Enter (and exit) Spielberg. He is a hefty international symbol, one the Chinese dictators cannot shrug off. But alone, he is nothing like enough. Luckily, for the Chinese coming-out party to go well, they need the guests to stick to the dress-code and the strict etiquette they lay down. All moral people should refuse to play along – not for symbolism, but because each pint of shame changes China's calculations. We will succeed in stopping the genocide when the Chinese dictatorship is more frightened of having its $50bn party ruined than of losing 400,000 barrels of Sudanese oil a day.

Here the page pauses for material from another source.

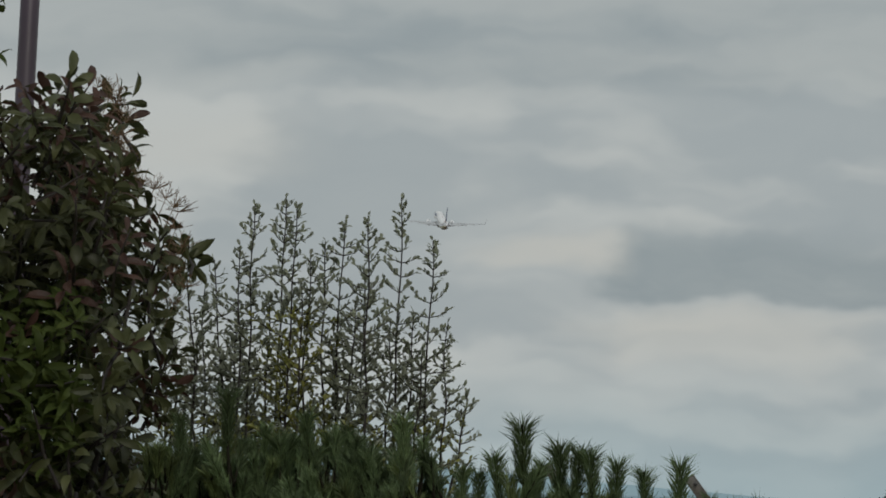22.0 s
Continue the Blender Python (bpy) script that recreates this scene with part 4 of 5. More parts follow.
def leaf_data(v, f, base, d, up, length, width, curl=0.25):
    """A pointed leaf with a folded midrib and a drooping tip."""
    s = d.cross(up)
    if s.length < 1e-4:
        s = Vector((1, 0, 0))
    s.normalize()
    n = s.cross(d).normalized()
    b = len(v)
    for u, wd, dz in ((0.0, 0.06, 0.0), (0.3, 0.8, 0.05), (0.62, 1.0, 0.0), (0.86, 0.6, -0.10)):
        c = base + d * (length * u) + n * (length * dz * curl * 4 * 0.25)
        e = width * wd * 0.5
        v += [c - s * e + n * (e * 0.35), c, c + s * e + n * (e * 0.35)]
    v.append(base + d * length - n * (length * curl * 0.35))
    for i in range(3):
        for k in range(2):
            p = b + i * 3 + k
            f.append((p, p + 1, p + 4, p + 3))
    f += [(b + 9, b + 10, b + 12), (b + 10, b + 11, b + 12)]


def twig_stem(x, z_top, lean, seed, width):
    """One wand of the small-leaved shrub: a dark stem with short side twigs that curve up, set with upright leaves."""
    rnd = random.Random(seed)
    y0 = 13.4 + rnd.uniform(-0.12, 0.12)
    v, f, lv, lf, yv, yf = [], [], [], [], [], []
    z_low = 3.42
    pts = [Vector((x - lean * 0.9 + 0.015 * noise.noise((u * 4, seed * 0.37, 0)) + lean * 0.9 * u, y0, z_low + (z_top - z_low) * u)) for u in [i / 14 for i in range(15)]]
    tube_data(v, f, pts, [0.0046 - 0.0032 * i / 14 for i in range(15)], 5)

    def leaf(q, d):
        o = d.cross(Vector((rnd.gauss(0, 1), rnd.gauss(0, 1), rnd.gauss(0, 1)))).normalized()
        dd = (d * rnd.uniform(0.6, 1.1) + o * rnd.uniform(0.5, 1.0) + Vector((0, 0, 0.35))).normalized()
        near = Vector((x, 0)) - Vector((-2.02, 0))
        yellow = q.z < 4.02 and near.length < 0.09 and rnd.random() < 0.6 or q.z < 3.75 and rnd.random() < 0.35
        leaf_data(yv if yellow else lv, yf if yellow else lf, q, dd, Vector((rnd.gauss(0, 0.5), rnd.gauss(0, 0.5) - 0.3, 1)), rnd.uniform(0.013, 0.021), rnd.uniform(0.0070, 0.0105), 0.15)

    height = z_top - z_low
    z, k = z_low + 0.05, 0
    while z < z_top - 0.015:
        u = (z - z_low) / height
        p = pts[min(13, int(u * 14))].lerp(pts[min(14, int(u * 14) + 1)], u * 14 - int(u * 14))
        left = z_top - z
        for side in (0, 3.14159):
            a = k * 2.4 + side + rnd.uniform(-0.6, 0.6)
            ln = min(width * 1.5, 0.012 + 0.32 * left) * rnd.uniform(0.35, 1.05)
            d = Vector((math.cos(a), math.sin(a) * 0.8, rnd.uniform(0.05, 0.75))).normalized()
            tip = (d + Vector((0, 0, rnd.uniform(0.05, 0.5)))).normalized()
            way = [p, p + d * (ln * 0.5), p + d * (ln * 0.5) + tip * (ln * 0.5)]
            tube_data(v, f, way, (0.0015, 0.0012, 0.0008), 4)
            n = max(1, int(ln / 0.0060))
            for i in range(n):
                s = (i + 0.7) / n
                q = way[0].lerp(way[1], s * 2) if s < 0.5 else way[1].lerp(way[2], min(1.0, s * 2 - 1))
                leaf(q, d if s < 0.5 else tip)
            leaf(way[2], tip)
        z += rnd.uniform(0.020, 0.042) if left > 0.12 else 0.018
        k += 1
    for i in range(4):
        leaf(pts[-1] - Vector((0, 0, 0.010 * i)), Vector((0.05, 0, 1)))
    return (v, f), (lv, lf), (yv, yf)


def twig_shrub():
    t = thing("small_leaved_shrub", "airy upright shrub with thin dark stems and small grey-green leaves", "shrub", pose(-1.95, 13.4, ground_z(-1.95, 13.4)))
    o = Vector((-1.95, 13.4, ground_z(-1.95, 13.4)))
    stems = ((-2.16, 4.18, -0.01, 0.075), (-2.13, 4.285, 0.0, 0.08), (-2.075, 4.315, 0.015, 0.085), (-2.02, 4.285, 0.03, 0.09), (-1.91, 4.255, 0.02, 0.09), (-1.96, 4.20, -0.02, 0.09), (-1.835, 4.26, -0.01, 0.085),
             (-1.77, 4.315, 0.0, 0.095), (-1.68, 4.205, 0.02, 0.09), (-2.24, 4.15, -0.05, 0.075), (-2.30, 4.20, -0.03, 0.06), (-2.34, 4.05, 0.0, 0.07), (-1.73, 4.02, 0.02, 0.10), (-1.87, 4.05, 0.03, 0.10), (-2.10, 4.05, 0.0, 0.10), (-2.00, 4.08, 0.0, 0.10), (-1.60, 3.83, 0.06, 0.07), (-2.20, 3.98, 0.0, 0.09), (-2.05, 3.96, 0.02, 0.11), (-1.93, 3.98, -0.02, 0.11), (-1.80, 4.0, 0.0, 0.11), (-1.70, 3.92, 0.03, 0.09), (-2.14, 3.92, 0.0, 0.11), (-2.27, 3.95, 0.0, 0.08), (-1.98, 4.16, 0.02, 0.08), (-1.87, 4.14, -0.02, 0.08), (-2.18, 4.02, 0.02, 0.09), (-1.64, 4.0, 0.02, 0.07), (-2.28, 4.08, 0.0, 0.08), (-2.36, 3.98, 0.0, 0.09), (-2.22, 3.90, 0.02, 0.09), (-2.32, 3.86, 0.0, 0.09))
    for i, (x, z, lean, width) in enumerate(stems):
        s, l, y = twig_stem(x, z, lean, 200 + i, width)
        foot = [Vector((-1.95 + 0.25 * (x + 1.95), 13.4, o.z - 0.03)), Vector((-1.95 + 0.7 * (x + 1.95), 13.4, 2.4)), s[0][0] + Vector((0.004, 0, 0.01))]
        tube_data(s[0], s[1], foot, (0.012, 0.009, 0.0062), 5)
        stem = part("stem", mesh_of("stem", [p - o for p in s[0]], s[1], TWIG_BARK), None, t)
        part("foliage", mesh_of("foliage", [p - o for p in l[0]], l[1], TWIG_LEAF), None, stem)["kind"] = "stuff"
        if y[0]:
            part("yellow_foliage", mesh_of("yellow_foliage", [p - o for p in y[0]], y[1], TWIG_LEAF_Y), None, stem, "yellowing leaves")["kind"] = "stuff"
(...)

The best people to help us achieve this are our athletes. Before they are sportsmen, they are men. Before they are sportswomen, they are women. They have a responsibility to other men and women who are being raped and butchered, just for being black. If we learned anything from the 20th century, it is that "I was told to say nothing" is the weakest excuse of all.
So let them pledge to unfurl Darfuri flags from their podiums if they win. Let them promise to hold up pictures of burned Darfuri children. Let them talk about Darfur at every Olympic press conference. The Chinese Communists know they cannot black out every image: they will begin to panic.

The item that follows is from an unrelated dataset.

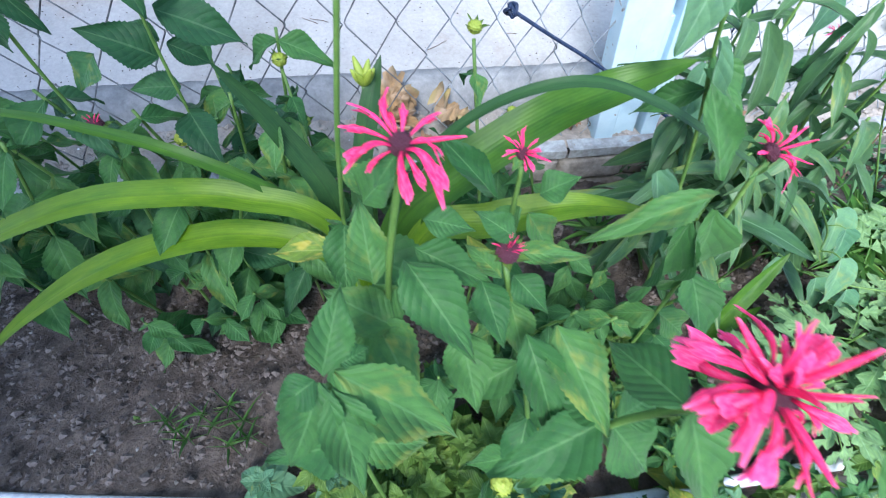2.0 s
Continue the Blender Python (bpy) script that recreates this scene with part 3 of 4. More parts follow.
HEART = [blade("heart_leaf", HEART_LEAF, heart, s, 16, 4, 0, 0.2, 0.2, 0.03) for s in (15, 16)]
LOBED = [blade("tomato_leaflet", TOMATO_LEAF, lobed, s, 26, 2, 0.0, 0.12, 0.2, 0.05) for s in (17, 18)]
GRASSY = [blade("grass_leaf", GRASS_LEAF, lambda s: 0.5 * (1 - s) ** 0.6, s, 12, 1, 0, 0.4, c, 0.0, 0.1) for s, c in ((19, 0.2), (20, 0.5))]


BLUE_BLADE = blade("petal", BLUE_PETAL, ovate, 60, 6, 2, 0, 0.2, 0.1, 0.0)


def petal_mesh(material, seed, droop, wide, hook, spike=False):
    """A floret of length 1 along y: a slim upright spike, or a curved tube that parts into a narrow hood and a broad ragged lip."""
    rnd = random.Random(seed)
    bm = bmesh.new()
    uv = bm.loops.layers.uv.new("uv")
    sway = rnd.uniform(-0.12, 0.12)

    def centre(s):
        return Vector((sway * s * s, s * (1 - 0.3 * abs(droop) * s), hook * math.sin(math.pi * min(1, s * 1.15)) - droop * s ** 2.2))

    def skin(rows, closed):
        for a, b in zip(rows, rows[1:]):
            for k in range(len(a) if closed else len(a) - 1):
                corner = (a[k], a[(k + 1) % len(a)], b[(k + 1) % len(a)], b[k])
                f = bm.faces.new([c[0] for c in corner])
                for loop, c in zip(f.loops, corner):
                    loop[uv].uv = c[1]

    n, end = 6, 1.0 if spike else 0.56
    rows = []
    for i in range(9):
        s = end * i / 8
        r = wide * (0.62 + 0.3 * math.sin(math.pi * s)) * (1 - 0.45 * s ** 3) if spike else wide * (0.34 + 0.5 * (s / end) ** 1.5)
        rows.append([(bm.verts.new(centre(s) + Vector((r * math.cos(2 * math.pi * k / n), 0, 0.8 * r * math.sin(2 * math.pi * k / n)))), (k / n, s)) for k in range(n)])
    skin(rows, True)
    if spike:
        return finish(bm, "petal", material)
    # hood: a narrow gutter that runs on and dips at the tip
    rows = []
    for i in range(7):
        s = end - 0.03 + (1.03 - end) * i / 6
        r = wide * 0.72 * (1 - 0.65 * (i / 6) ** 2)
        dip = 0.1 * (i / 6) ** 3
        rows.append([(bm.verts.new(centre(s) + Vector((r * e, 0, 0.55 * wide * (1 - e * e) - dip))), (0.5 + 0.4 * e, s)) for e in (-1, -0.4, 0.4, 1)])
    skin(rows, False)
    # lip: a broad flag bent away from the hood, cut unevenly at its end
    ends = [rnd.uniform(0.75, 1.2) for _ in range(5)]
    bend, rows = rnd.uniform(0.25, 0.7), []
    for i in range(6):
        f = i / 5
        row = []
        for k, e in enumerate((-1, -0.5, 0, 0.5, 1)):
            g = f * ends[k]
            half = wide * (0.75 + 0.5 * math.sin(1.9 * f) * (1 - 0.3 * f))
            p = centre(end - 0.03) + Vector((half * e + 0.15 * sway * f, 0.42 * g * (1 - 0.35 * bend * g), -0.75 * wide - bend * 0.4 * g * g + 0.3 * wide * e * e + 0.12 * wide * math.sin(5 * f + 3 * e + seed)))
            row.append((bm.verts.new(p), (0.5 + 0.45 * e, end + 0.4 * f)))
        rows.append(row)
    skin(rows, False)
    return finish(bm, "petal", material)


def petal_stock(material, seed, fat, slim=1.0):
    """Three spikes, then six lipped florets that hang more and more."""
    spikes = [petal_mesh(material, seed + k, d, slim * w, 0.04, True) for k, (d, w) in enumerate(((0.0, 0.058), (0.08, 0.066), (-0.06, 0.052)))]
    return spikes + [petal_mesh(material, seed + 5 + k, d, fat * w, h) for k, (d, w, h) in enumerate(((0.0, 0.085, 0.06), (0.15, 0.09, 0.12), (0.3, 0.1, 0.16), (0.5, 0.095, 0.2), (0.65, 0.09, 0.2), (0.4, 0.11, 0.1)))]


PINK, BROAD_PINK, CRIMSON = petal_stock(PETAL, 1, 1.1, 0.95), petal_stock(PETAL, 20, 1.35, 0.78), petal_stock(PETAL_RED, 40, 1.0, 0.9)


def dome(name, radius, material, seed):
    """The knobbly heap of calyces in the middle of a head."""
    bm = bmesh.new()
    bmesh.ops.create_icosphere(bm, subdivisions=4, radius=radius)
    for v in bm.verts:
        c = v.co / radius
        v.co = Vector((c.x, c.y, c.z * 0.75)) * radius * (1 + 0.16 * math.sin(16 * c.x + seed) * math.sin(16 * c.y) + 0.12 * math.sin(19 * c.z))
    return finish(bm, name, material)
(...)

Obscenely, the British Olympic Association (BOA) has tried to do the Communist Party's work for it. In the past week, it has attempted to ban all Olympic athletes competing under the Union Jack from even mentioning this holocaust, inserting a "gagging clause" about "politically sensitive subjects" into their contracts.
So far, only one outstanding athlete has refused to shut up about Darfur: the badminton player Richard Vaughan. More need to speak out, today. You can ask the chief executives of the BOA why they are trying to stop them at firstname.lastname@example.org and email@example.com.
We can also pressure the advertisers. The Chinese are raking in tens of billions from European and American corporations desperate to be associated with the Olympics. The human rights group Dream For Darfur approached the major ones – Coca-Cola, Johnson and Johnson, Panasonic, Volkswagen and more – to ask them simply to speak out on Darfur. They refused. The campaigners called the report: "And now – not a word from our sponsors". If China thought they would lose this revenue, they could be panicked even more.
The first genocide of the 21st century is passing into the night, and the trail of blood runs right back to Beijing. The only question now is – do we want to throw an Olympic party slipping and sliding in the slaughter, or do we want to use this moment to protect Osman and his terrorised countrymen?